Ayelet Waldman

Ayelet Waldman’s imaginative and clever new novel, Love & Treasure, hinges on a fraught historical event: the Hungarian Gold train which carried a horde of Jewish treasure stolen by the Nazis. It was, Ron Charles writes in his Washington Post Review, “a train of more than 40 boxcars filled with household goods — carpets, linens, cameras, dishes, paintings, vases, radios, watches, purses, teapots, candlesticks and much more.”

The good news, he writes, “is that the Allies intercepted the train before it reached Germany and promised through various international agreements to return the property. That pledge to the dead Jews and their families was gradually thwarted by politics, postwar chaos and, yes, the victors’ avarice.”

Writing in the Boston Globe, Nick Romeo observes that “the cargo of intimate goods offers mute testimony to the lives of vanished people, but it also presents some difficult questions. What ethics govern the custodians of property that can never be returned? How do the personal and the political intertwine in the wake of historical tragedy?

“These questions permeate the novel’s three sections. The first follows lieutenant Jack Wiseman in postwar Salzburg as he struggles to guard the train’s contents.

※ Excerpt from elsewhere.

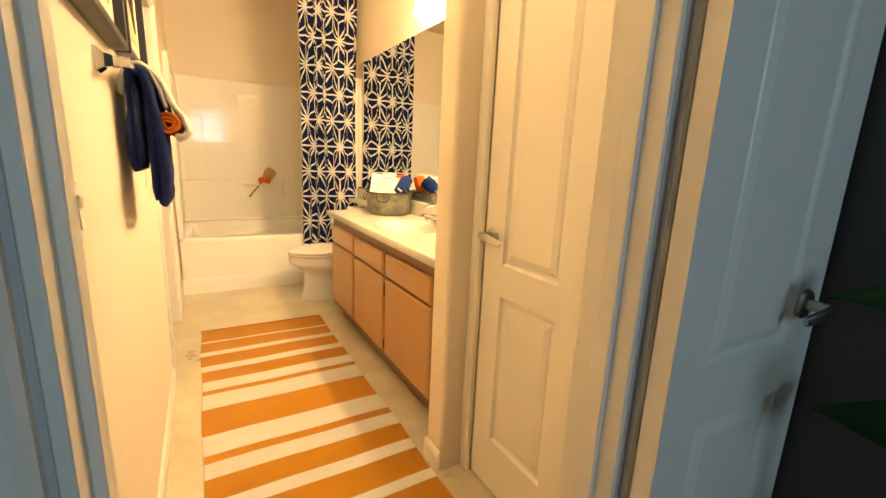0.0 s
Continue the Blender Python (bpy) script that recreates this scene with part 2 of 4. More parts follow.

The primary looters are Americans. … As a Jewish American soldier, Wiseman wants to preserve the possibility that some goods might be returned to the owners or their heirs. … The novel’s middle section traces the efforts of Wiseman’s granddaughter, Natalie, to return a necklace from the train to its owner’s relative in 2013. … The final and strongest section animates the world of Jewish Budapest in 1913, offering portraits of some of the people whose possessions would eventually fill the train.”

The result, Morgan Ribera writes in Bustle, is a “vividly crafted” and “riveting” novel about “art, war, stolen treasures, forgotten crimes and star-crossed love.”

 Ayelet Waldman’s Top Ten List

1. Persuasion by Jane Austen (1817).

2. The Regeneration trilogy by Pat Barker (1995).

3. Mother's Milk by Edward St. Aubyn (2006).

4. Midnight’s Children by Salman Rushdie (1981).

5. Patrimony by Philip Roth (1991).

6. Speak, Memory by Vladimir Nabokov (1951).

7. The Road to Wellville by T.C. Boyle (1993).

8. The Known World by Edward P. Jones (2003).

9. Bleak House by Charles Dickens (1853).

10. The Amazing Adventures of Kavalier & Clay by Michael Chabon (2000).